古今和歌集 巻第七 賀歌 (364)峰たかきかすがのやまにいづる日は
春宮の生れ給へりける時に参りてよめる 典侍藤原因香朝臣
峰たかきかすがのやまにいづる日は くもる時なく照らすべらなり
(皇太子が御生まれになった時に、中宮の里に参って詠んだと思われる・歌)(ないしのすけふぢはらのよるかのあそん)
(峰たかき春日の山に出る太陽は、曇る時なく、万物を・照らすことでしょう……み音高き春日の山ばに生まれ出る、日の御子は、苦盛る時なく、照り輝くことでしょう)

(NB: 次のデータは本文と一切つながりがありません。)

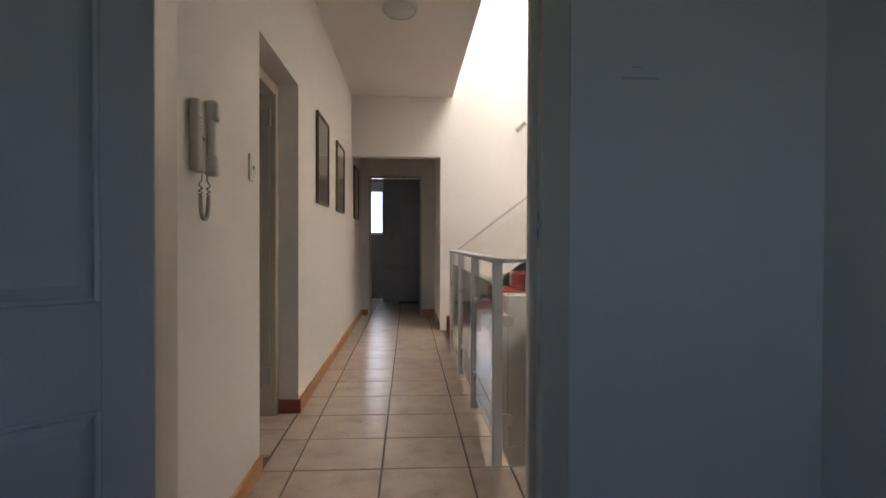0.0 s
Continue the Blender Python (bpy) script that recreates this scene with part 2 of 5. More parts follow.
def lit_diffuser():
    m, n, l, p = nodes_of("prismatic_light_diffuser")
    p.inputs["Base Color"].default_value = (0.62, 0.66, 0.40, 1)
    p.inputs["Roughness"].default_value = 0.35
    geo, wv = n.new("ShaderNodeNewGeometry"), n.new("ShaderNodeTexWave")
    wv.bands_direction = "X"
    wv.inputs["Scale"].default_value = 9
    l.new(geo.outputs["Position"], wv.inputs["Vector"])
    p.inputs["Emission Color"].default_value = (0.78, 0.86, 0.40, 1)
    mr = n.new("ShaderNodeMapRange")
    mr.inputs["To Min"].default_value, mr.inputs["To Max"].default_value = 0.11, 0.17
    l.new(wv.outputs["Fac"], mr.inputs["Value"])
    l.new(mr.outputs[0], p.inputs["Emission Strength"])
    return m


def bulb_mat():
    m, n, l, p = nodes_of("lit_bulb")
    p.inputs["Emission Color"].default_value = (1, 0.96, 0.88, 1)
    p.inputs["Emission Strength"].default_value = 1.2
    return m


DIFFUSER = lit_diffuser()
BULB = bulb_mat()


def art_mat(name, colours, scale, seed, stretch=(1, 1, 1), levels=None):
    """Loose abstract colour fields for a framed print."""
    m, n, l, p = nodes_of(name)
    geo, mp, no = n.new("ShaderNodeNewGeometry"), n.new("ShaderNodeMapping"), n.new("ShaderNodeTexNoise")
    mp.inputs["Location"].default_value, mp.inputs["Scale"].default_value = (seed, seed * 2, seed * 3), stretch
    l.new(geo.outputs["Position"], mp.inputs["Vector"])
    l.new(mp.outputs[0], no.inputs["Vector"])
    no.inputs["Scale"].default_value, no.inputs["Detail"].default_value, no.inputs["Distortion"].default_value = scale, 3, 0.8
    rp = n.new("ShaderNodeValToRGB")
    while len(rp.color_ramp.elements) < len(colours):
        rp.color_ramp.elements.new(0.5)
    for i, (e, c) in enumerate(zip(rp.color_ramp.elements, colours)):
        e.position, e.color = 0.28 + 0.46 * i / (len(colours) - 1), (*c, 1)
    fac = no.outputs["Fac"]
    if levels:
        # bands from the ground of the picture up to its sky, broken up by the noise
        sep, mr, ad = n.new("ShaderNodeSeparateXYZ"), n.new("ShaderNodeMapRange"), n.new("ShaderNodeMath")
        l.new(geo.outputs["Position"], sep.inputs[0])
        l.new(sep.outputs[2], mr.inputs["Value"])
        mr.inputs["From Min"].default_value, mr.inputs["From Max"].default_value = levels
        mr.inputs["To Min"].default_value, mr.inputs["To Max"].default_value = -0.16, 0.22
        ad.operation = "ADD"
        l.new(mr.outputs[0], ad.inputs[0])
        l.new(fac, ad.inputs[1])
        fac = ad.outputs[0]
    l.new(fac, rp.inputs[0])
    l.new(rp.outputs[0], p.inputs["Base Color"])
    p.inputs["Roughness"].default_value = 0.5
    return m


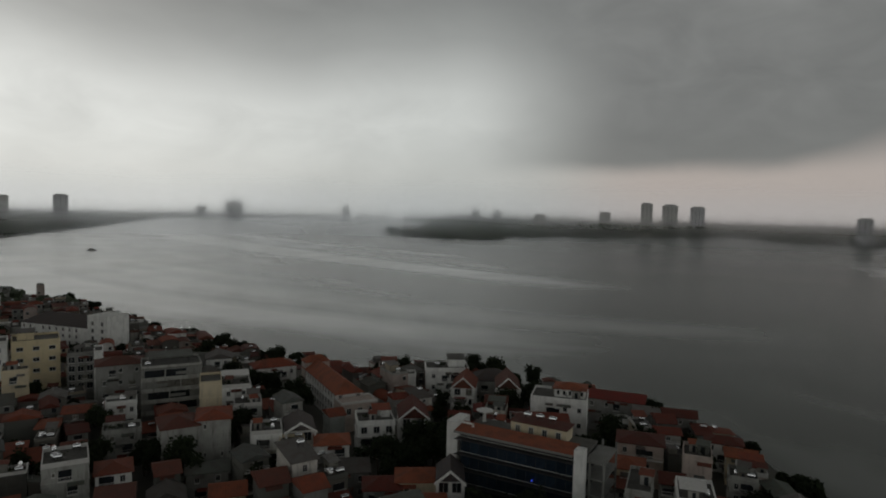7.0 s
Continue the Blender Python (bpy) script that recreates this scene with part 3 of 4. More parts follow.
def apartment_tower():
    ob = thing("apartment_tower", -179, 311, 0, 45, "tall weathered grey apartment tower with stacked balconies", "apartment building")
    fh, n = 3.28, 25
    W, L = 34.0, 45.0
    part("body", Geo().box(0, 0, 0, W, L, fh * n), TOWER_PAINT, ob)
    for x0, x1, top in ((W, W + 3.2, 19), (W + 3.2, W + 6.2, 14), (W + 6.2, W + 9.0, 8)):
        part("stepped_wing", Geo().box(x0 - 0.4, 3 + (x0 - W) * 0.02, 0, x1, L - 3, fh * top), TOWER_PAINT, ob)
    crown = Geo()
    for k, (z, o) in enumerate(((fh * n - 0.1, 0.5), (fh * (n - 4), 0.35))):
        crown.box(-o, -o, z, W + o, L + o, z + 0.5)
    for x, y, s, hgt in ((3, 4, 7, 2.2), (14, 3, 5, 1.6), (24, 8, 8, 2.4), (8, 22, 9, 2.8), (20, 30, 8, 1.8)):
        crown.box(x, y, fh * n + 0.4, x + s, y + s, fh * n + 0.4 + hgt)
    for x in (1.5, 9, 16, 23, 29, 32.5):
        crown.box(x, 0.2, fh * n + 0.4, x + 1.0, 1.0, fh * n + 1.5)
    part("roof_crown", crown, TOWER_PAINT, ob)
    for x in (0.2, 7.2, 10.5, 13.6, 16.5, 18.95, 22.3, 25.65, 28.2, 31.3, 33.7):
        part("pilaster", Geo().box(-0.28, -0.6, 0, 0.28, 0, fh * (n - 4)), TOWER_PAINT, ob, at=(x, 0, 0))
    narrow, wide, tall = window_mesh(2.1, 2.3, None, TOWER_PAINT), window_mesh(3.2, 2.6, None, TOWER_PAINT), window_mesh(2.0, 2.5, None, TOWER_PAINT)
    slab = {}
    for w in (6.4, 4.8, 4.6):
        g = Geo().prism([(-w / 2, 0), (-w / 2 + 0.7, -1.7), (w / 2 - 0.7, -1.7), (w / 2, 0)], 0, 0.22)
        g.prism([(-w / 2 + 0.6, -1.6), (-w / 2 + 0.7, -1.7), (w / 2 - 0.7, -1.7), (w / 2 - 0.6, -1.6)], 0.22, 1.0)
        slab[w] = g.mesh("balcony", [TOWER_PAINT])
    rest = Geo()
    lodger = random.Random(77)
    boxed = {w: Geo().prism([(-w / 2 + 0.1, -0.05), (-w / 2 + 0.7, -1.55), (w / 2 - 0.7, -1.55), (w / 2 - 0.1, -0.05)], 1.0, fh - 0.1).mesh("enclosure", [TOWER_PAINT]) for w in slab}
    glazed = {w: Geo().box(-w / 2 + 0.9, -1.62, 1.15, w / 2 - 0.9, -1.5, 2.7).mesh("glazing", [DARK_GLASS_VOID]) for w in slab}
    for k in range(1, n):
        z = fh * k
        upper = k >= n - 4
        for x, me in ((1.9, wide), (5.3, wide), (9.1, narrow), (11.9, narrow), (15.3, tall), (17.7, tall), (20.2, tall), (24.4, narrow), (26.9, narrow), (29.5, narrow)):
            if lodger.random() < (0.35 if upper else 0.03):
                continue
            window(ob, me, (x + lodger.uniform(-0.1, 0.1), 0, z + 0.3 + lodger.uniform(-0.1, 0.15)))
        if not upper:
            for x, w in ((3.6, 6.4), (18.8, 4.8), (26.8, 4.6)):
                deck = part("balcony", slab[w], None, ob, at=(x, 0, z))
                if lodger.random() < 0.08:
                    part("enclosure", boxed[w], None, deck)
                    part("glazing", glazed[w], None, deck)
        for x1, x0, top in ((W + 3.2, W, 19), (W + 6.2, W + 3.2, 14), (W + 9.0, W + 6.2, 8)):
            if k < top:
                window(ob, narrow, ((x0 + x1) / 2 + 0.1, 3, z + 0.5))
        part("string_course", Geo().box(0, -0.55, -0.16, W, 0, 0.12), TOWER_PAINT, ob, at=(0, 0, z))
        for j in range(9):
            y = 3 + j * 4.9
            rest.box(-0.05, y - 1.2, z + 0.6, 0.02, y + 1.2, z + 2.7, 1)
            if j % 2 == 0:
                rest.box(-0.7, y - 2.1, z, 0.0, y + 2.1, z + 0.2, 0), rest.box(-0.7, y - 2.1, z + 0.2, -0.6, y + 2.1, z + 0.9, 0)
    tagged(part("side_facade", rest, [TOWER_PAINT, DARK_GLASS_VOID], ob), kind="stuff")
    ob.scale = (1.06, 1.14, 0.985)
    claim(-180, 345, 36), claim(-160, 350, 26)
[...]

「峰…御音…御声…うぶ声」「春日の山…春日大社の背後の山…藤原氏を象徴する山…峰の標高が高いのではない」「日…日の御子…皇子」「曇る…苦盛る」「照らす…美しく輝く…恵みを与える」「べらなり…のようすだ…するでしょう」。
藤原氏の象徴の春日の山にでる日を言祝ぐ――歌の清げな姿。
うぶ声高く、藤原氏の女の里に生まれた皇子、やがて美しく照り輝き、恵みを与えることでしょう――心におかしきところ。
皇子誕生の祝賀の歌。
巻第七の終りに、古典和歌のほんとうの解釈に必要なことを、気付いたままに記す。
江戸時代から現代まで続いている国学・国文学による常識的解釈の変更である。言葉の意味に関する発想の転換、即ち、歌言葉には字義以外に「言の心」と言われる意味があり、その上に、「浮言綺語の戯れのよう」に一つの言葉が多様な意味を孕んでいることを、積極的に利用して歌は詠まれていたのを知ることである。
旧態依然とした国文学的解釈の構造改革である。革新的手法の発見である。それは、平安時代の歌論と言語観、即ち原点に返ることであった。国文学が、ほんとうの学問であるならば、上のような事は、学問が進めば明らかになるべき事であるが、今や、国文学という学問は、袋小路に入った返る力無きカエルか、数百年も潮干の潟で身動きできない大船か、そのまま朽ち果てるだろう。